Working location-independent is pretty awesome, but let’s face it, wrangling timezones is a giant pain in the ass. From years of being on the road and working with teammates and clients from around the world, I’ve (through many mistakes) mastered timezones both personally and within a remote working team.
Here are 5 things I’ve found to work for Melewi and myself:
1. Use Scheduling Tools
The more timezones you deal with, the easier it is to mess up. Throw in daylight savings and you’d undoubtedly feel the urge to also throw in the towel. Don’t! There’s a plethora of tools you can use to help you.
Some of the ones I use daily are:
- Google Calendar – Other Calendars (Holidays): Include all the public holidays of your teammates so you have visibility on who’s not around on any days.
- Google Calendar – Your Current Timezones: You can put 2 timezones down on the side of your calendar. I use my current timezone, as well as the furthest timezone away from me.
- Google Calendar – World Clock: Include the timezones of all your teammates.
- Everytimezone.com & Synchronize app (iOS): Both really helpful tools that let you see at a glance the time in different countries v.s. yours.
- Mixmax – Scheduling: Mixmax is a godsend for scheduling calls outside of my team; specifically for the ability to easily mark out available appointment slots in the receiver’s timezone.
2. Team Rules + Knowing Your Team’s Work Times
Figuring out how to work remotely on your own is feasible to do with few issues. But once you add people into the equation, it gets messy quickly without a few rules.
What works for Melewi is having a mandatory 4-hour overlap everyday with the entire team (advice we’ve taken from 37Signal’s fantastic book ‘Remote’). We have our daily standup at 3pm without fail, and while it’s never longer than 20 minutes, it keeps everyone connected and in the loop.
Knowing when everyone else is online really helps. An overview of what everyone’s working hours are makes it easier to plan out catch-ups and calls.
Melewi’s COO, Peach, and I spend a lot of time discussing the business together. I’ve also found that for the people you’re working closest with, an additional 2 hours on top of the overlap is ideal. So Peach and I having a 6-hour overlap with each other allows us to meet outside the 4-hours so we utilise that time instead for meetings involving other people.
Melewi is a team of 9 in 8 different timezones, and this works exceptionally well for us. I suspect that teams bigger than 20 will need to adopt a different strategy.
3. Work in Shifts
If you’ve come from a traditional office environment, it’s easy to default to a continuous 8-hour day. But with remote working, you can split your day however you want! For instance, if you use the team overlap for meetings, you can use your other shift for uninterrupted design work.
With shifts, you have more flexibility with the times you work.

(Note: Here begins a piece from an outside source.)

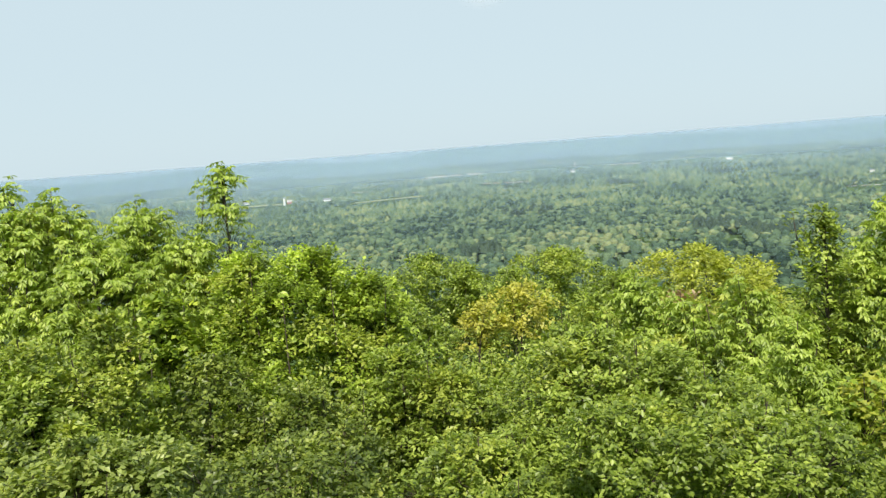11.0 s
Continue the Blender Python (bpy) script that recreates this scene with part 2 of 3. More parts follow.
def ground_z(x, y):
    x, y = np.asarray(x, float), np.asarray(y, float)
    r = np.hypot(x, y)
    az = np.degrees(np.arctan2(-x, y))
    plain = -125 + 3.0 * np.sin(x * 0.0041 + 1.3) * np.cos(y * 0.0033) + 2.0 * np.sin(x * 0.011 + y * 0.007)
    hill = -2.4 - 0.33 * r
    z = plain + 14 * np.logaddexp(0, (hill - plain) / 14)
    ridge = EYE_Z + 4900 * np.tan(np.radians(np.interp(az, RIDGE_AZ, RIDGE_EL)))
    t = np.clip((r - 2900) / 2000, 0, 1)
    z = z + (ridge - z) * t ** 1.25
    for b_az, b_r, height, w_r, w_az in ((-13, 2500, 72, 420, 11), (-13.2, 2600, 56, 220, 1.9), (-40, 2400, 60, 500, 14)):
        z = z + height * np.exp(-((r - b_r) / w_r) ** 2 - ((az - b_az) / w_az) ** 2)
    z = z + 94 * np.exp(-((r - 2150) / 380) ** 2 - ((az - 93) / 14.5) ** 4)
    return z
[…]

If your company requires an overlap with the team to be 9pm to 1am, that leaves you able to choose your other shift to be at any other time.
I’ve personally found having 2 shifts works best for me: my first shift (11am – 6pm) is for sales and team meetings, and my second shift (11pm – 2am; I’m a night person) is to do everything else with full focus and zero disruptions.
4. Organise & “Cloud” Everything
When your team work different times, it’s all too easy to get started with your day only to realise you urgently need a file from the laptop of your teammate deep in slumber. To prevent this from happening, it’s critical to have a central repository for anything collaborative.
The tools we use are:
- Dropbox: For any and all files
- Google Doc / Sheets / Slides: For any live documents
- Slack: For conversations
- Trello: For project management
- Invision: For design and feedback management
At Melewi, everyone adheres to a simple folder structure and naming convention. This is so everyone will know where to find anything they need, even if they haven’t been explicitly told where to look.
5. Rethink Meetings
In a traditional set up, people are used to the “luxury” of having 8 hours in a day for meetings, so it’s not unusual (though it’s still ill-advised) to have ones lasting 1 to 2 hours.
Since the amount of time you have together in a remote team is limited, rethink your meetings. I recommend short but frequent catch ups – e.g. 20 mins everyday. With an increased need for communication and a smaller window of overlapped time, it’s important to use that time wisely.
For meetings dedicated to a specific area of work (e.g. sales), have weekly catch-ups at the same time on the same days. This way your time doesn’t fill up with the ad-hoc “urgent” call and you’ve set aside time for the important things. Plus, if it’s set up to recur every week, you limit the amount of timezone-wrestling you have to do.
One of the awesome things about remote working is having significantly fewer constraints. So spend time thinking about all the things you could experiment with! As with any startup or unvalidated idea: come up with a hypothesis, test 1 to 2 things at a time, things that doesn’t work go, and things that do stay.
Staying methodical while figuring out what works is the easiest way (albeit slightly slow) to find what fits without driving yourself insane. Eventually, you’ll create a working routine that works best for you and your team!